Je tiens d’ailleurs à souligner que nous menons ce projet de l’allégation « Ingrédients Simples » en plus de notre activité de conseil et de formation auprès des industriels. Je les aide notamment à trouver des ingrédients moins transformés et de les alerter sur certaines formulations faussement vertueuses. Par exemple le fait d’utiliser des isolats de protéines de pois ultra-transformés plutôt que des farines pour un aliment végétal.
LMEF – Les produit artisanaux sont-ils une de vos sources d’inspiration ?
» Je me régale de produits qui reflètent à la fois une qualité de matières premières et un savoir-faire territorial «
KF – Ils reviennent souvent dans ce que j’appelle mes « benchmark du goût ». Je me régale notamment de produits qui reflètent à la fois une qualité de matières premières et un savoir-faire territorial. Par exemple, le goût et la texture de la pâte à tartiner Teo & Bia en font un produit d’exception. Alors qu’elle n’est réalisée avec seulement trois ingrédients sans arôme, ni huile ni lécithine…
LMEF – Est-il réellement possible de transposer ces savoir-faire dans le monde industriel ?
KF – C’est souvent un défi pour la R&D car les ingrédients ultra-transformés sont plus efficaces.
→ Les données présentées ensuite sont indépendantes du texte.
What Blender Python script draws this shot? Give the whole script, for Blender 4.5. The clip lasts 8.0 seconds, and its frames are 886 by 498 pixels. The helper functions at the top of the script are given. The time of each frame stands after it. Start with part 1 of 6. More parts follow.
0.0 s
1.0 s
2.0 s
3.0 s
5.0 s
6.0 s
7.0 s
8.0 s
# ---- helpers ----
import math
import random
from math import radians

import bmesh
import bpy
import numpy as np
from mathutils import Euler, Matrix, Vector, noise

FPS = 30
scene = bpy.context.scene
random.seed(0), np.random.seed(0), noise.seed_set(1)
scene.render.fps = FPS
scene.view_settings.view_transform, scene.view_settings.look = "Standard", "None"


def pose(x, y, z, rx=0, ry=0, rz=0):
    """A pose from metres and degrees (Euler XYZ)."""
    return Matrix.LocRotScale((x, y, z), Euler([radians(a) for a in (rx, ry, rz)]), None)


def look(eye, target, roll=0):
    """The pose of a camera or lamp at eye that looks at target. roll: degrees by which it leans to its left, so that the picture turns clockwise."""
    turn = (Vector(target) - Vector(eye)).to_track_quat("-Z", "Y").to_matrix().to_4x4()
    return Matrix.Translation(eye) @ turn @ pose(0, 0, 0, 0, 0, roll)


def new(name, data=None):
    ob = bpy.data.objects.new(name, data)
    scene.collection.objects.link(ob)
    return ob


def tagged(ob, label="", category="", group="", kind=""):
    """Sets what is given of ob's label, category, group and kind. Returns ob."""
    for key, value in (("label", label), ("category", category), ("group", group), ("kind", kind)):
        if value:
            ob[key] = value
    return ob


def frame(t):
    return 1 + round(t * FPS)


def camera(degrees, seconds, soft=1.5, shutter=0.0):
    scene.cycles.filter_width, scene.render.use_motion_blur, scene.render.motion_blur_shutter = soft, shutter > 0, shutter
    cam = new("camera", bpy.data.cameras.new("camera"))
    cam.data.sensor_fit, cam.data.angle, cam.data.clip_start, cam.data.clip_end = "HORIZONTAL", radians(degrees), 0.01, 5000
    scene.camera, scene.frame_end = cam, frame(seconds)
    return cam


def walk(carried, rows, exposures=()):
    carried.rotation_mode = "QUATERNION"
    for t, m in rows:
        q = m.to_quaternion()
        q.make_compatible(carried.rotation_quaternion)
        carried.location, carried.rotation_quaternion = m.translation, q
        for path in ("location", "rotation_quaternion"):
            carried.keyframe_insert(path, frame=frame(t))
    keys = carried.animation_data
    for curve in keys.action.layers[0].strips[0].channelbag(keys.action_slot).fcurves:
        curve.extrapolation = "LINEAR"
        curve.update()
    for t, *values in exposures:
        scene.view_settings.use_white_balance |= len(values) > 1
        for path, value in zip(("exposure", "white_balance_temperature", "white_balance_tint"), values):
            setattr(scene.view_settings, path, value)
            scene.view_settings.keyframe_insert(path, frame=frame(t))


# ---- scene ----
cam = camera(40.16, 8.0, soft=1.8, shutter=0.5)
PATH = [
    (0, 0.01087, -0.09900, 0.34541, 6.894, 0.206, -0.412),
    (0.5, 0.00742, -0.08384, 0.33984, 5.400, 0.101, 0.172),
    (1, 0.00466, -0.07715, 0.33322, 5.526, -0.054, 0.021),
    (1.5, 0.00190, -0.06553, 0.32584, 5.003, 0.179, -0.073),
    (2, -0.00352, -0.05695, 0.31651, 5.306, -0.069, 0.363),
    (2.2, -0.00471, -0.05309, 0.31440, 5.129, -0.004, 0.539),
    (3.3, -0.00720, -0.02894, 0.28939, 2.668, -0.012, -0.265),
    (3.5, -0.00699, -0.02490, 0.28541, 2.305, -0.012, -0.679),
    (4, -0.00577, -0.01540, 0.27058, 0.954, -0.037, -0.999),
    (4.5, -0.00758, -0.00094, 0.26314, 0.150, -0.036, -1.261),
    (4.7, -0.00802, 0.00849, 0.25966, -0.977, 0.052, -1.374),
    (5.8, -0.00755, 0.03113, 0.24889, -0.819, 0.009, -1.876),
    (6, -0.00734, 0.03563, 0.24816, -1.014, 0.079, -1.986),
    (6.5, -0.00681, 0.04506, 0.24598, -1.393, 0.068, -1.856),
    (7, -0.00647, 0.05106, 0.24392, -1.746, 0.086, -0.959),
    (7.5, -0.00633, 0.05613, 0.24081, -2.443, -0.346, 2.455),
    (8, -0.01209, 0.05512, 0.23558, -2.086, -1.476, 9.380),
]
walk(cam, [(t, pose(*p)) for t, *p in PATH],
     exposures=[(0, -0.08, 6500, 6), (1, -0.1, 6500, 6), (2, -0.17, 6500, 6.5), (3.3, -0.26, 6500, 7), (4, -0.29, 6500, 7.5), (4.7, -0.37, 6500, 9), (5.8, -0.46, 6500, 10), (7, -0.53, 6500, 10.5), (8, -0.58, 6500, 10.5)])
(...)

Mais certains industriels détiennent un vrai savoir faire culinaire. Il n’y a pas d’un côté les méchants industriels et de l’autre les gentils artisans…
LMEF – À l’inverse, l’artisanat est-il toujours irréprochable sur la question de l’ultra-transformation ?
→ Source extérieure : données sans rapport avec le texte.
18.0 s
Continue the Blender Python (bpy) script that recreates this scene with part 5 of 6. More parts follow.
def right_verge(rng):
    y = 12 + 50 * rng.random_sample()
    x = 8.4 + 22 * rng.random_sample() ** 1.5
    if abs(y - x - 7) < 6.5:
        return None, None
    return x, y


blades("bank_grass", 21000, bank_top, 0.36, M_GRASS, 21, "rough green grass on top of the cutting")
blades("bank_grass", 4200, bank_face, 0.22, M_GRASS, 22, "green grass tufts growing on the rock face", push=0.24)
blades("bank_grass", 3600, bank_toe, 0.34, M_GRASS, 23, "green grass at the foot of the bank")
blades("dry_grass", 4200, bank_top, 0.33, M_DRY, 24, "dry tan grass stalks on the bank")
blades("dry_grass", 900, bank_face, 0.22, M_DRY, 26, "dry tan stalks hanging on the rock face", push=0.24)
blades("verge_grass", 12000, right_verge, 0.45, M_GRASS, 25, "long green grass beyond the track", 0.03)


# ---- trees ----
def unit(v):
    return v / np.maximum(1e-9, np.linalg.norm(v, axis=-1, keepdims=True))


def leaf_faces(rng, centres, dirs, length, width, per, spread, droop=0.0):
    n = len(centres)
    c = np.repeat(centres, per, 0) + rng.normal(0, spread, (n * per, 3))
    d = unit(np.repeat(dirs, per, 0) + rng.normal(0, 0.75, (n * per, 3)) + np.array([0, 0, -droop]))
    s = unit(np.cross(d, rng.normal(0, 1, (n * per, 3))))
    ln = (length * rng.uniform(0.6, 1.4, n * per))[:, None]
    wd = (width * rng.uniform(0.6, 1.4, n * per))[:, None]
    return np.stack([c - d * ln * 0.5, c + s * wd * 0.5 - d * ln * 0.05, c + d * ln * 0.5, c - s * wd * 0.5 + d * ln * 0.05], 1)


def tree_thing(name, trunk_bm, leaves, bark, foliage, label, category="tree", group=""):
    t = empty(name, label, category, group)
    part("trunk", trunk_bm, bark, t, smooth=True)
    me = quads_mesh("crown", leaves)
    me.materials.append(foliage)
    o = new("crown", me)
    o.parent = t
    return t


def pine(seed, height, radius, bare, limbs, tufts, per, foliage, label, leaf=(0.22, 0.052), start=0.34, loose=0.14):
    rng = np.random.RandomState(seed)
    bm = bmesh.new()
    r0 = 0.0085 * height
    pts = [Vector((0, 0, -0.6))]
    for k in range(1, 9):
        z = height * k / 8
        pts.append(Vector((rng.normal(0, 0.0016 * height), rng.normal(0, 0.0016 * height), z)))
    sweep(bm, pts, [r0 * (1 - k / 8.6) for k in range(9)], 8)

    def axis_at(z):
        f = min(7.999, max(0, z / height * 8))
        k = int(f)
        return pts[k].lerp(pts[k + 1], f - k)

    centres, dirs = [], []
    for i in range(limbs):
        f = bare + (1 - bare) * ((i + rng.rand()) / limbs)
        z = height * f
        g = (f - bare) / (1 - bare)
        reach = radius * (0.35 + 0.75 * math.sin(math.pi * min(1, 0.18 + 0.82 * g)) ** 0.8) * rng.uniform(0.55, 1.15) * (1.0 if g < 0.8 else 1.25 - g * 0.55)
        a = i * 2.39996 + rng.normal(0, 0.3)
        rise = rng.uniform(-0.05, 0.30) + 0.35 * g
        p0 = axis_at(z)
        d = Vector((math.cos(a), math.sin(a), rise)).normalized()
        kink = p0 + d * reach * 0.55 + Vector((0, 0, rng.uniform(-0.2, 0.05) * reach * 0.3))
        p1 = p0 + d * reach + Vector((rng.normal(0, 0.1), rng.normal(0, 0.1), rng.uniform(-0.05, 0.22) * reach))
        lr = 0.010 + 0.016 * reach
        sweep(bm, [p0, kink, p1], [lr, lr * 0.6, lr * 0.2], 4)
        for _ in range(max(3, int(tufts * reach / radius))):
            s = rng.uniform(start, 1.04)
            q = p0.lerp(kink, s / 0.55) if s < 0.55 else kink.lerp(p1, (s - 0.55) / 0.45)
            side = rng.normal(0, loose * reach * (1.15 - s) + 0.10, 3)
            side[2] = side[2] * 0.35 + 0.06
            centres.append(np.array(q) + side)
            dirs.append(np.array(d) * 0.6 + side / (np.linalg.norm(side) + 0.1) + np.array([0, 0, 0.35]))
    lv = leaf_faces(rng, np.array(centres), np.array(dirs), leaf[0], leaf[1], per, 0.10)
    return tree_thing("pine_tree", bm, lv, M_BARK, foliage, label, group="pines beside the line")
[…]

KF – Je cite régulièrement le contre-exemple de glaces signées d’un chef étoilé qui comprennent une large panoplie de sucres ultra-transformés, des agents aromatisants, etc. Dans ce cas, le prix élevé du produit ne reflète pas sa valeur.
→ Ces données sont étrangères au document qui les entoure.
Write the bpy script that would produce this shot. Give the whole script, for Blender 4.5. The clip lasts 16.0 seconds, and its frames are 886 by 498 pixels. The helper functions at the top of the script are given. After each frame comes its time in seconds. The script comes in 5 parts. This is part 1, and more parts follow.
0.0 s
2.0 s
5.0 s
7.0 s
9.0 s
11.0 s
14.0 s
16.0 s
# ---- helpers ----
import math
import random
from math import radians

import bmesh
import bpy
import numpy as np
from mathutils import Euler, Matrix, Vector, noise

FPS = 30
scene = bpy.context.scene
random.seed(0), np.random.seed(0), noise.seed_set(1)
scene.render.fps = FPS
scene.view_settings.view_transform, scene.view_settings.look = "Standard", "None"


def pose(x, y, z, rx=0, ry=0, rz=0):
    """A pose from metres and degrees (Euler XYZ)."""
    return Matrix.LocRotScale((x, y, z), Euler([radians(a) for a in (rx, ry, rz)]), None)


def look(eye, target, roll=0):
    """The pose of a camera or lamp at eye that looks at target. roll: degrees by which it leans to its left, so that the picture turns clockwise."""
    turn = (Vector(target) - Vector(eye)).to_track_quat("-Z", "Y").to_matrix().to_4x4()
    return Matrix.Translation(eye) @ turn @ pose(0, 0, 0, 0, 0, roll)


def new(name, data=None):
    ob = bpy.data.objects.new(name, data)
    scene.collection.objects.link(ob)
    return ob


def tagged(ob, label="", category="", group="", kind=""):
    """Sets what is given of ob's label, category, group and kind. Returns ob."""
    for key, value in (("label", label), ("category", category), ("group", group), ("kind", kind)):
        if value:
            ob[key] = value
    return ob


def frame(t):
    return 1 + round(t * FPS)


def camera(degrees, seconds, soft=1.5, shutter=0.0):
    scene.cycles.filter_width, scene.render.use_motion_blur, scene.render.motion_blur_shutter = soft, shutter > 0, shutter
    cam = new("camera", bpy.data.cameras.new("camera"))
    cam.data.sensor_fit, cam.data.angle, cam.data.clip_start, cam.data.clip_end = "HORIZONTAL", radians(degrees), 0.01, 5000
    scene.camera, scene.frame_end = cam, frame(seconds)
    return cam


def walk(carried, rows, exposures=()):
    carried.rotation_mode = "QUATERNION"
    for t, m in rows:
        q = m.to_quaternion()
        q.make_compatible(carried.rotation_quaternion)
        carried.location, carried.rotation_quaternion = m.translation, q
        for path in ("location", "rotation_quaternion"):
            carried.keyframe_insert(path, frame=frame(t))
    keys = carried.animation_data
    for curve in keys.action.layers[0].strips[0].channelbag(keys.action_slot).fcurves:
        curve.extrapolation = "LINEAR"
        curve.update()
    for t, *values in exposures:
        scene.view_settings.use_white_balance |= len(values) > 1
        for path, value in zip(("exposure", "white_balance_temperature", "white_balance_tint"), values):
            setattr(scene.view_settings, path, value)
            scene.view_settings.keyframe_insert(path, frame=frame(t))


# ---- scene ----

» L’enjeu de l’ultra-transformation est aussi celui de la transparence du prix «
Un produit avec des ingrédients simples de qualité coûte plus cher à produire, il est légitime à être vendu à un prix supérieur. Mais pour cela, il faut que le consommateur en ait conscience. Il y a toute une éducation du goût à refaire pour apprendre à détecter (voire à ne pas préférer) l’ultra-transformation par rapport aux recettes naturelles. Nos indicateurs de qualité sont à réinventer.